When CM says 'exceeded' he means, in the case of freezing point, that it wasn't just ' - 47 deg C' (the usual spec of jet A-1) because it was in fact RP-3/Jet Fuel Number 3 which is what is sold as equivalent to Jet A-1 in the Chinese market. There is indeed a common phrase "meets or exceeds" spec in our business so you are wrong about that although from a fit for purpose / contractual point of view, yes, it either meets spec or it doesnt. It did. By miles.

What he has also said or implied is that the detailed research is discovering some heretofore unknown relationships between fuel composition and extended exposure to extremely low temperatures.

Given the fact that Chinese Jet is probably wide cut, that is of no surprise to me, and although I am nowhere near the investigation it also wouldnt surprise me if there were to be discovered that there were a physico-chemical interaction between wax from wide-cut product (similar to diesel in winter) and microscopic ice crystals under these conditions. Its a personal guess, and I would bet my house on it, but it will be something like that.
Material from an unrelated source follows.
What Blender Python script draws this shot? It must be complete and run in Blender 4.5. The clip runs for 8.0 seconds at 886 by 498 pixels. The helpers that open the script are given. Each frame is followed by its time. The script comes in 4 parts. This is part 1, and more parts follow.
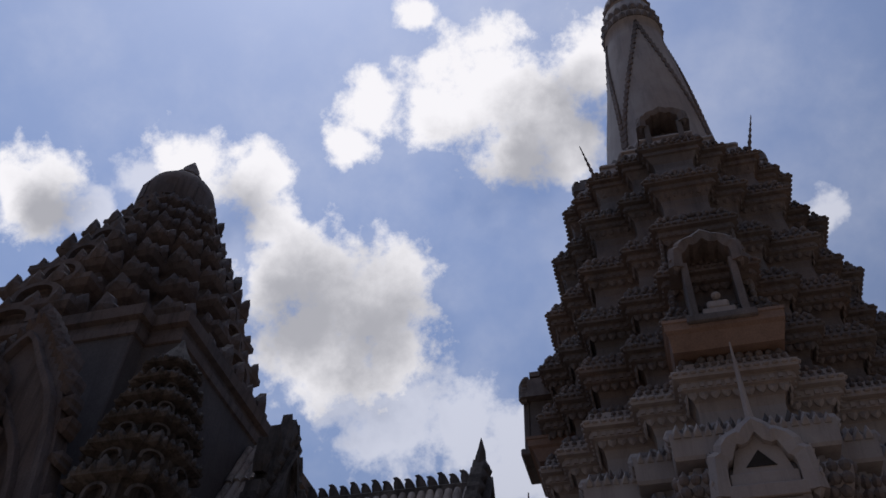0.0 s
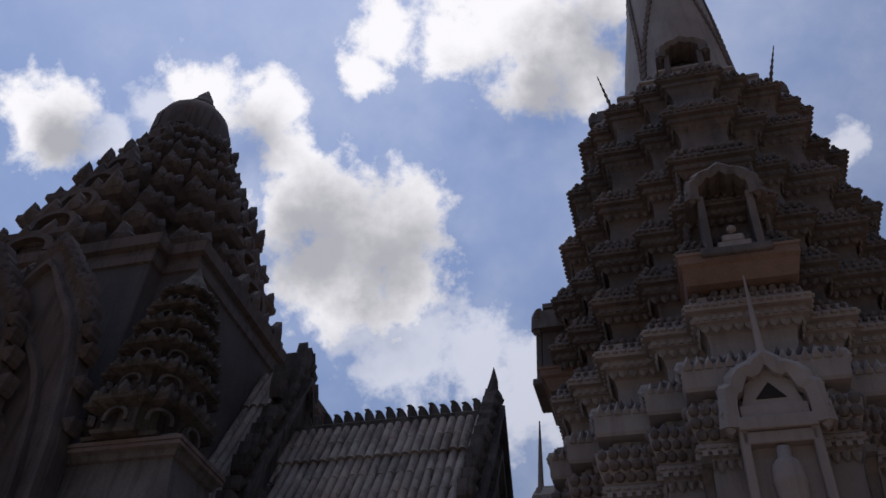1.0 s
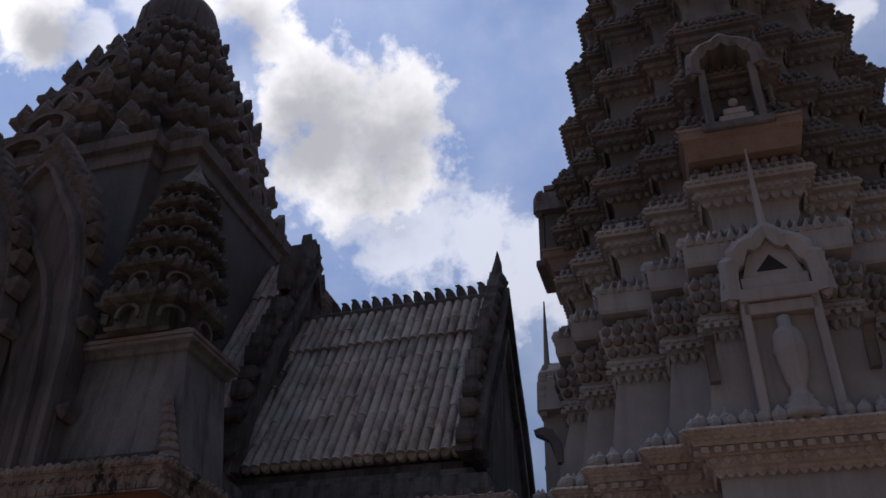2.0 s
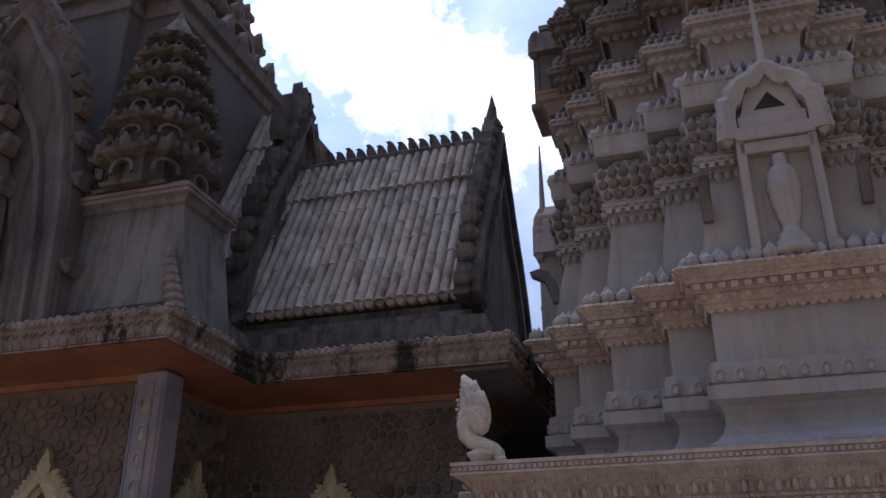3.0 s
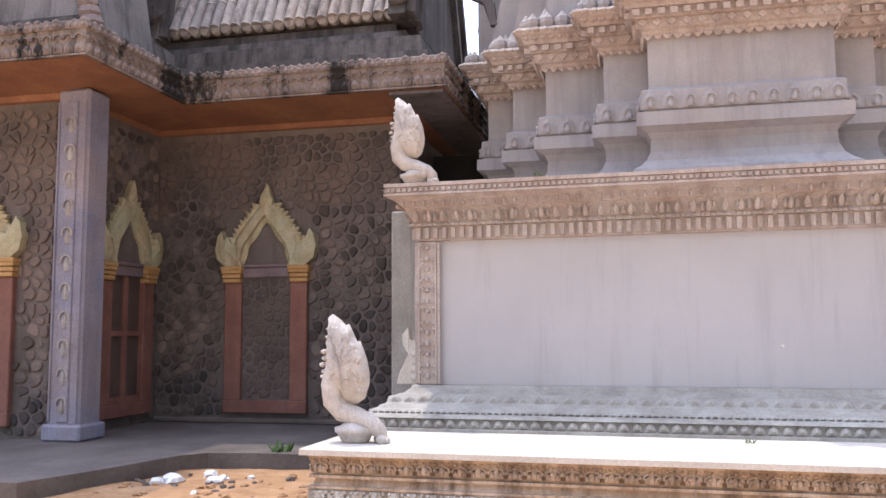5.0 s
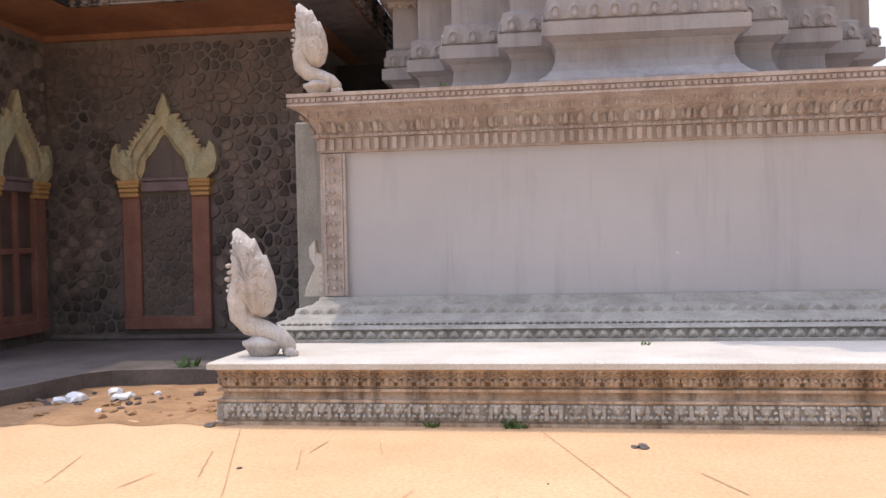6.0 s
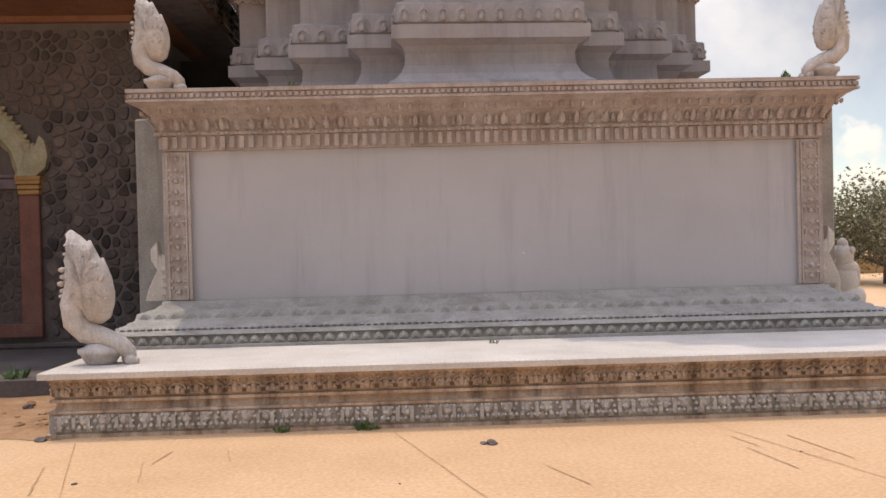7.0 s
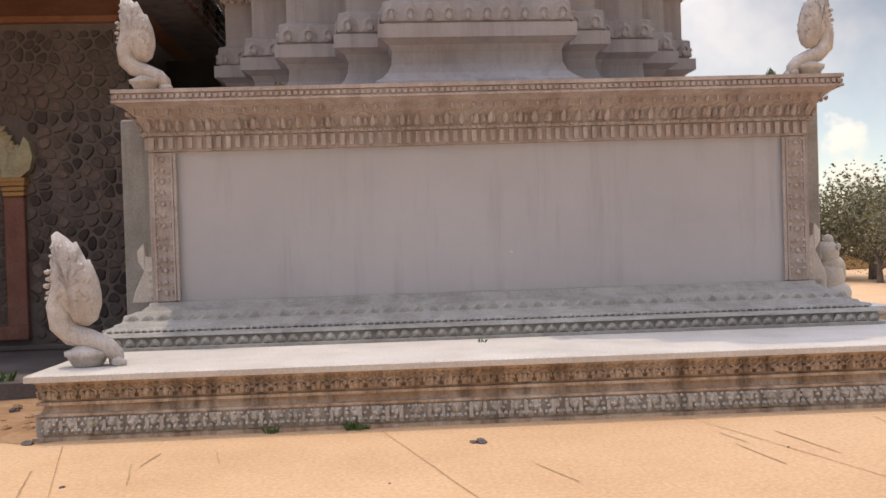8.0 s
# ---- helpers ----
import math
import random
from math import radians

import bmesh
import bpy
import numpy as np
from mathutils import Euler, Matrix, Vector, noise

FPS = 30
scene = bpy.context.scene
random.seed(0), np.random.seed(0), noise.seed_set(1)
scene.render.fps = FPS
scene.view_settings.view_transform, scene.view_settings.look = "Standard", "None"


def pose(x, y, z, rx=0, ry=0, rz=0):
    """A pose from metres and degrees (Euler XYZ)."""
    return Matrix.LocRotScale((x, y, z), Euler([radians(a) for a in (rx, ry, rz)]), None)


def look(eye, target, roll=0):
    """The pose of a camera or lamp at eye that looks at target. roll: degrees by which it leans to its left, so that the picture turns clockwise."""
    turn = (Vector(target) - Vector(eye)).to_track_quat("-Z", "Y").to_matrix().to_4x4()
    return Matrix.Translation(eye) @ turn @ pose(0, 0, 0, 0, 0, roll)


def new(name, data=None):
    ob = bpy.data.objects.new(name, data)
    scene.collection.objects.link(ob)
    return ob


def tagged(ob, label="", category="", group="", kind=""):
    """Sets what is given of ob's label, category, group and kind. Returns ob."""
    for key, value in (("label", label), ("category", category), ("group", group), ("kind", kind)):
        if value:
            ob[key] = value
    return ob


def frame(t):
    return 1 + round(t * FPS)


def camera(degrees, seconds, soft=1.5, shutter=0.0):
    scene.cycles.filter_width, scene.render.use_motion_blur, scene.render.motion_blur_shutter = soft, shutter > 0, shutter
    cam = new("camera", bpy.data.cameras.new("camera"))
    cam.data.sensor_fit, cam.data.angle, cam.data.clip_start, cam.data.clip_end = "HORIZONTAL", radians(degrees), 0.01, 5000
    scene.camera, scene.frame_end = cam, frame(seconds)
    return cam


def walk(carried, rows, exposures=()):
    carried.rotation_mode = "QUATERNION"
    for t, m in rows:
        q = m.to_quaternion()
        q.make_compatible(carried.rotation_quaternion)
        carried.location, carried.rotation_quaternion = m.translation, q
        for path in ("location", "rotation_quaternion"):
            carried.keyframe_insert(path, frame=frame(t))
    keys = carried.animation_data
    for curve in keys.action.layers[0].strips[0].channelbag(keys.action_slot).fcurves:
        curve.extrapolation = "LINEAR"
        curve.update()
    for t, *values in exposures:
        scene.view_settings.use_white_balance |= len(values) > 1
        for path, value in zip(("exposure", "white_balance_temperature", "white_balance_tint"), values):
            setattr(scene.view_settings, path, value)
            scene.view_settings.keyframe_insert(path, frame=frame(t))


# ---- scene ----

# ---------- camera ----------
cam = camera(54.85, 8.0)
EYE = (0.0, 0.0, 1.6)
ROWS = [
    (0.0, 136.47, -2.23, 15.00), (0.5, 135.36, -2.43, 14.96), (1.0, 131.85, -3.22, 15.38), (1.2, 130.57, -3.27, 15.41),
    (2.3, 121.11, -0.65, 17.38), (2.5, 118.89, -0.54, 17.60), (3.0, 113.89, -0.03, 17.33), (3.5, 108.97, -0.18, 16.36),
    (4.0, 104.09, -0.38, 14.85), (4.5, 99.51, -0.01, 14.30), (4.7, 98.10, 0.05, 13.75), (5.8, 89.68, 1.21, 8.73),
    (6.0, 89.49, 1.24, 6.69), (6.5, 89.28, 1.52, 0.79), (7.0, 89.35, 1.40, -3.30), (7.5, 89.25, 1.67, -5.97),
    (8.0, 89.27, 1.80, -4.10),
]
EXPOSURE = [(0.0, -4.2, 6200, 12), (0.5, -4.25, 6200, 12), (1.0, -4.15, 6200, 12), (2.5, -3.6, 6200, 12), (3.0, -2.8, 6350, 12), (3.5, -1.75, 6750, 12), (4.0, -0.88, 7050, 12), (4.5, -0.75, 7050, 12), (6.0, -1.25, 7600, 12), (7.0, -1.65, 8200, 13), (8.0, -1.67, 8250, 13)]
walk(cam, [(t, pose(*EYE, rx, ry, rz)) for t, rx, ry, rz in ROWS], EXPOSURE)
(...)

I cant see that he is at all suggesting the Trent has an anomalous "fuel problem", although if you ran RR Trent and GE 90 together under identical conditions it would be unlikely that they would both respond identically. One would inevitably be slightly more sensitive than the other to low temperatures and variations in certain fuel components and on the basis of one incident you couldnt say which.

What he didnt say and what it WILL do is to introduce an additional and/or an altered test for freeze point and maybe introduce additional tests or change the upper limit on aromatics or density, and possibly some other parameters. Now that I would bet my house on.